- _Exercise prompt_
Omit every picture and return the rest of the data unaltered.

- _Supplied material_
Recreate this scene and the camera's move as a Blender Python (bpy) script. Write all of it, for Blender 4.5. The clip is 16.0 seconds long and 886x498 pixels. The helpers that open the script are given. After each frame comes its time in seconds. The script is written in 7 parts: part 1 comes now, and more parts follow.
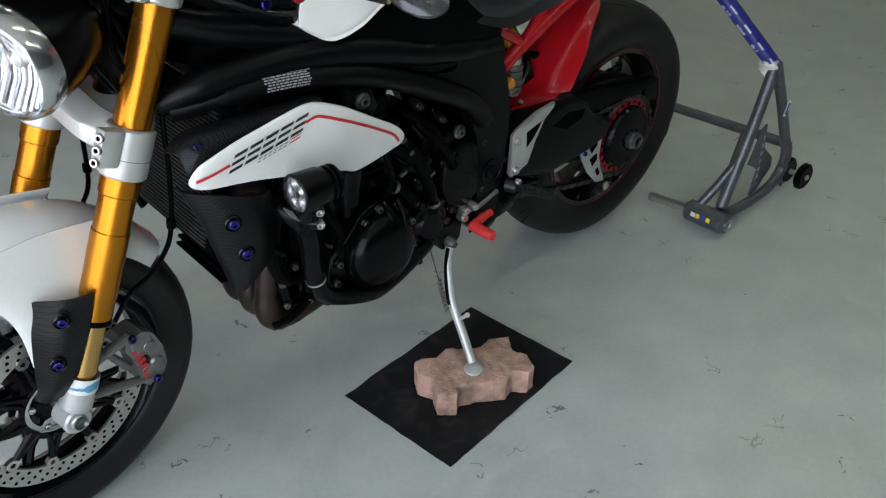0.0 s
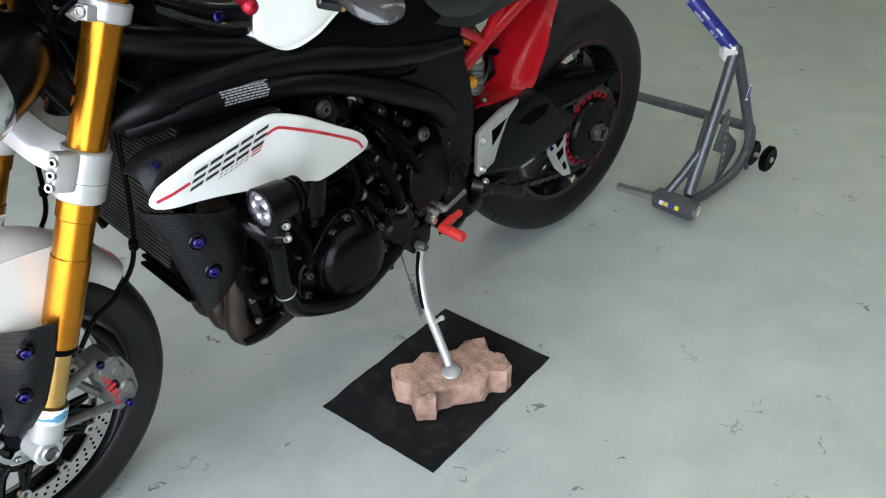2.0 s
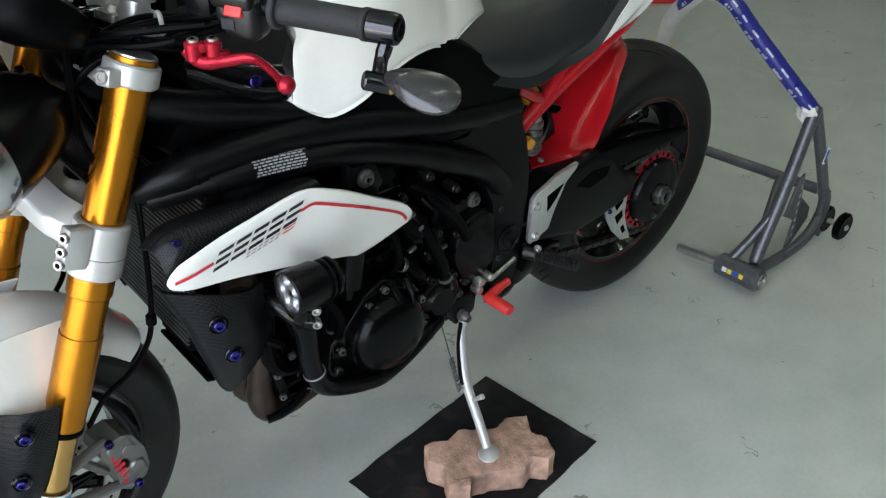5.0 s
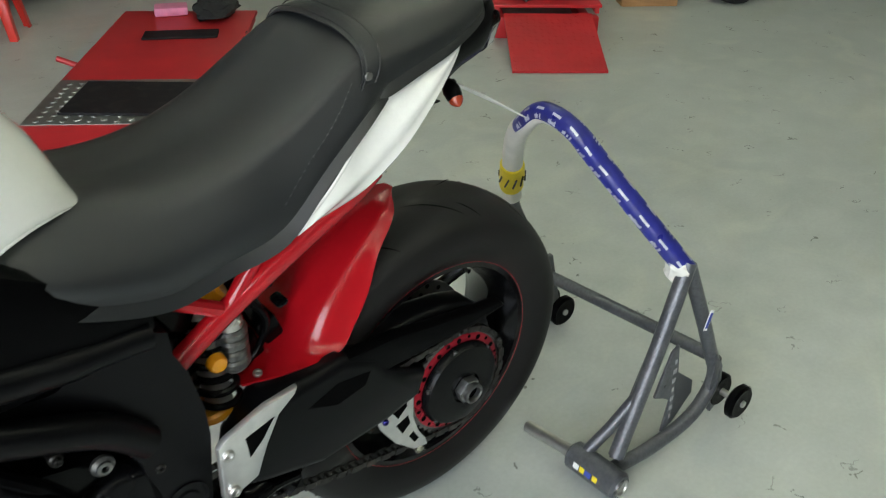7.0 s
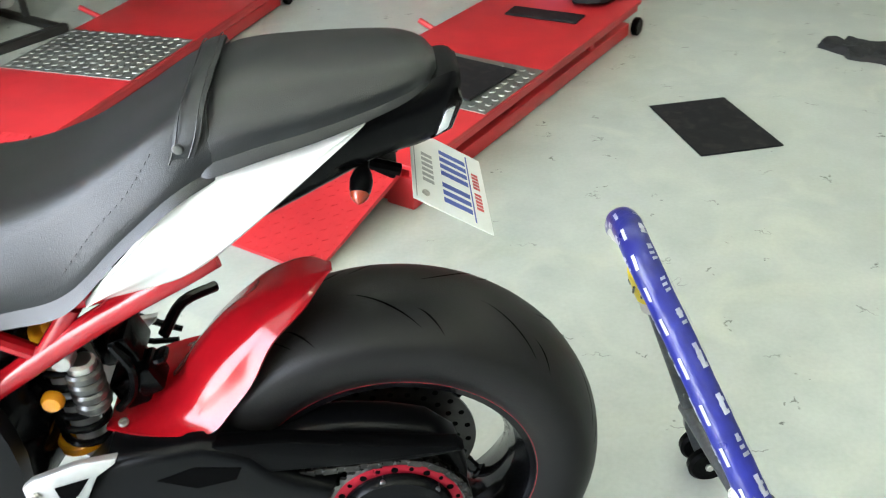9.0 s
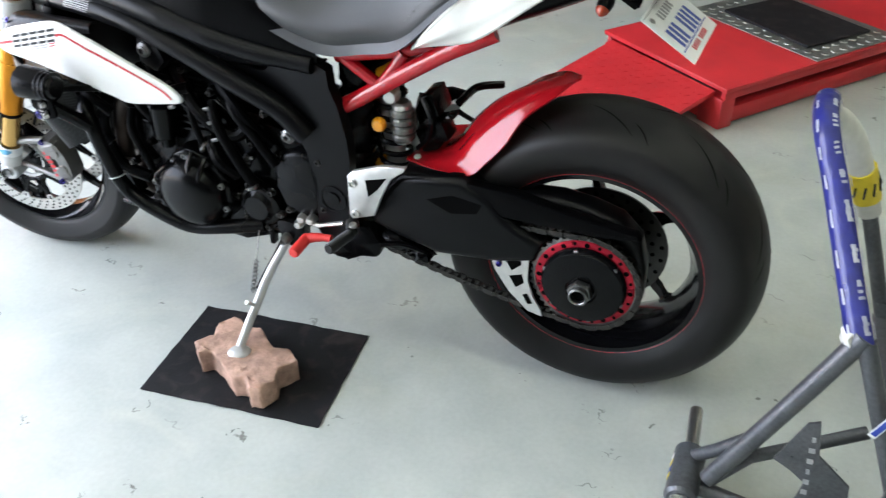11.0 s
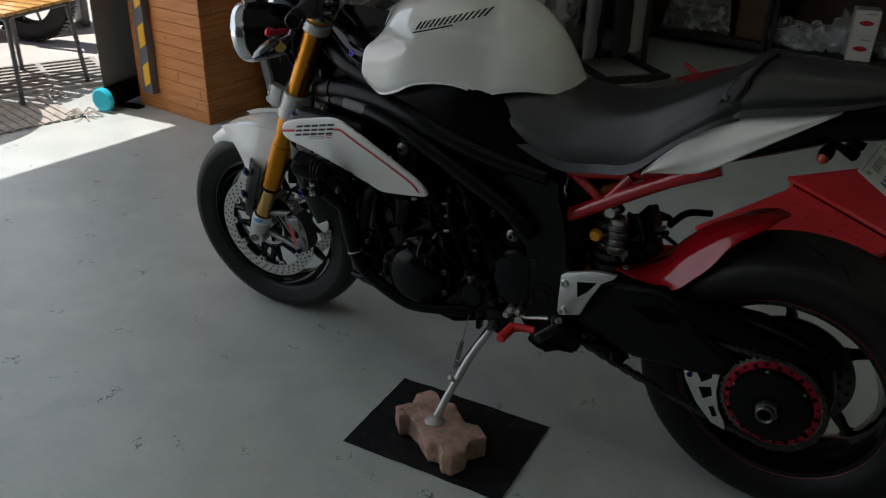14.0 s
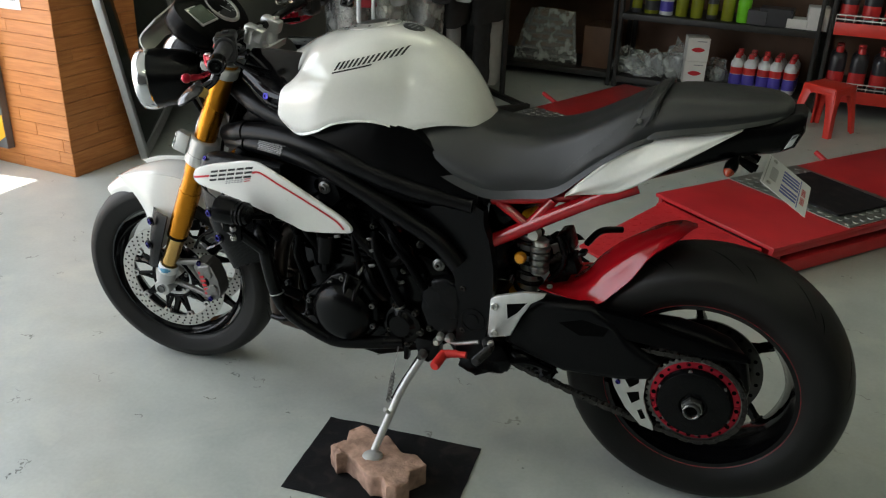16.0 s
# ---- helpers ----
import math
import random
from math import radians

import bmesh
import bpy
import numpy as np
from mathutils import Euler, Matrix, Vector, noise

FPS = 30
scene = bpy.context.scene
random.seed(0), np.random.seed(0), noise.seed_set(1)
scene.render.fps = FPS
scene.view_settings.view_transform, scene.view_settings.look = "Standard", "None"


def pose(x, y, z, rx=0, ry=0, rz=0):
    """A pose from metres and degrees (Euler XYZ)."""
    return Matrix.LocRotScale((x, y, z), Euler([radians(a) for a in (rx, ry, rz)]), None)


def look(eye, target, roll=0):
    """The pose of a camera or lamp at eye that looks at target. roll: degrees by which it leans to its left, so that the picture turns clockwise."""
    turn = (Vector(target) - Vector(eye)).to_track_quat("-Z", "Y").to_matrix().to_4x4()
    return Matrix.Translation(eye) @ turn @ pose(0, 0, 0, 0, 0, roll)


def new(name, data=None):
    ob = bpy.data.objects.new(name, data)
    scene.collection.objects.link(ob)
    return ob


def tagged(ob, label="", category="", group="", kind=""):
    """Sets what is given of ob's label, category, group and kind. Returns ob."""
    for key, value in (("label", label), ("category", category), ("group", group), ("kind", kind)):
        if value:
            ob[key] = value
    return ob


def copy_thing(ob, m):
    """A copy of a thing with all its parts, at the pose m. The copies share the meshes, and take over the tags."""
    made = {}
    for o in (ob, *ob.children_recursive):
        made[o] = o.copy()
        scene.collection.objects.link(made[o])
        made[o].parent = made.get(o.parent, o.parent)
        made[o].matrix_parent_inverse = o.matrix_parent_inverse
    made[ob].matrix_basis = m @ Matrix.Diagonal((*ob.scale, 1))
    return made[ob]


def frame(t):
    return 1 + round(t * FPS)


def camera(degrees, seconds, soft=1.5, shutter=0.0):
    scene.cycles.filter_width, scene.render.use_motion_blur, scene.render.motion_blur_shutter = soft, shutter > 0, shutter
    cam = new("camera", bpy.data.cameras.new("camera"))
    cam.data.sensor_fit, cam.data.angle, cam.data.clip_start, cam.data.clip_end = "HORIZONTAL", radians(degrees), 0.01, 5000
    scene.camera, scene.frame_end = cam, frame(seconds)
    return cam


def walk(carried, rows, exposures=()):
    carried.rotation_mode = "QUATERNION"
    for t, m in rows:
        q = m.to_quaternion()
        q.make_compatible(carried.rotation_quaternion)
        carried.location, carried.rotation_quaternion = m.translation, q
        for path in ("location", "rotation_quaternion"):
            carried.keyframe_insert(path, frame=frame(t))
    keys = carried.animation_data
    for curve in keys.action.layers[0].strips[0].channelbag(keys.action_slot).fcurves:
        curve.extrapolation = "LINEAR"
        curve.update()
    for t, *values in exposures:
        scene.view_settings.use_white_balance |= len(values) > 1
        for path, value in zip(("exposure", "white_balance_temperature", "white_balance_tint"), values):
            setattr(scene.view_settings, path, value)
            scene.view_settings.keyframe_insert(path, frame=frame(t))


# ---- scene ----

- _Task answer_
Recreate this scene and the camera's move as a Blender Python (bpy) script. Write all of it, for Blender 4.5. The clip is 16.0 seconds long and 886x498 pixels. The helpers that open the script are given. After each frame comes its time in seconds. The script is written in 7 parts: part 1 comes now, and more parts follow.
0.0 s
2.0 s
5.0 s
7.0 s
9.0 s
11.0 s
14.0 s
16.0 s
# ---- helpers ----
import math
import random
from math import radians

import bmesh
import bpy
import numpy as np
from mathutils import Euler, Matrix, Vector, noise

FPS = 30
scene = bpy.context.scene
random.seed(0), np.random.seed(0), noise.seed_set(1)
scene.render.fps = FPS
scene.view_settings.view_transform, scene.view_settings.look = "Standard", "None"


def pose(x, y, z, rx=0, ry=0, rz=0):
    """A pose from metres and degrees (Euler XYZ)."""
    return Matrix.LocRotScale((x, y, z), Euler([radians(a) for a in (rx, ry, rz)]), None)


def look(eye, target, roll=0):
    """The pose of a camera or lamp at eye that looks at target. roll: degrees by which it leans to its left, so that the picture turns clockwise."""
    turn = (Vector(target) - Vector(eye)).to_track_quat("-Z", "Y").to_matrix().to_4x4()
    return Matrix.Translation(eye) @ turn @ pose(0, 0, 0, 0, 0, roll)


def new(name, data=None):
    ob = bpy.data.objects.new(name, data)
    scene.collection.objects.link(ob)
    return ob


def tagged(ob, label="", category="", group="", kind=""):
    """Sets what is given of ob's label, category, group and kind. Returns ob."""
    for key, value in (("label", label), ("category", category), ("group", group), ("kind", kind)):
        if value:
            ob[key] = value
    return ob


def copy_thing(ob, m):
    """A copy of a thing with all its parts, at the pose m. The copies share the meshes, and take over the tags."""
    made = {}
    for o in (ob, *ob.children_recursive):
        made[o] = o.copy()
        scene.collection.objects.link(made[o])
        made[o].parent = made.get(o.parent, o.parent)
        made[o].matrix_parent_inverse = o.matrix_parent_inverse
    made[ob].matrix_basis = m @ Matrix.Diagonal((*ob.scale, 1))
    return made[ob]


def frame(t):
    return 1 + round(t * FPS)


def camera(degrees, seconds, soft=1.5, shutter=0.0):
    scene.cycles.filter_width, scene.render.use_motion_blur, scene.render.motion_blur_shutter = soft, shutter > 0, shutter
    cam = new("camera", bpy.data.cameras.new("camera"))
    cam.data.sensor_fit, cam.data.angle, cam.data.clip_start, cam.data.clip_end = "HORIZONTAL", radians(degrees), 0.01, 5000
    scene.camera, scene.frame_end = cam, frame(seconds)
    return cam


def walk(carried, rows, exposures=()):
    carried.rotation_mode = "QUATERNION"
    for t, m in rows:
        q = m.to_quaternion()
        q.make_compatible(carried.rotation_quaternion)
        carried.location, carried.rotation_quaternion = m.translation, q
        for path in ("location", "rotation_quaternion"):
            carried.keyframe_insert(path, frame=frame(t))
    keys = carried.animation_data
    for curve in keys.action.layers[0].strips[0].channelbag(keys.action_slot).fcurves:
        curve.extrapolation = "LINEAR"
        curve.update()
    for t, *values in exposures:
        scene.view_settings.use_white_balance |= len(values) > 1
        for path, value in zip(("exposure", "white_balance_temperature", "white_balance_tint"), values):
            setattr(scene.view_settings, path, value)
            scene.view_settings.keyframe_insert(path, frame=frame(t))


# ---- scene ----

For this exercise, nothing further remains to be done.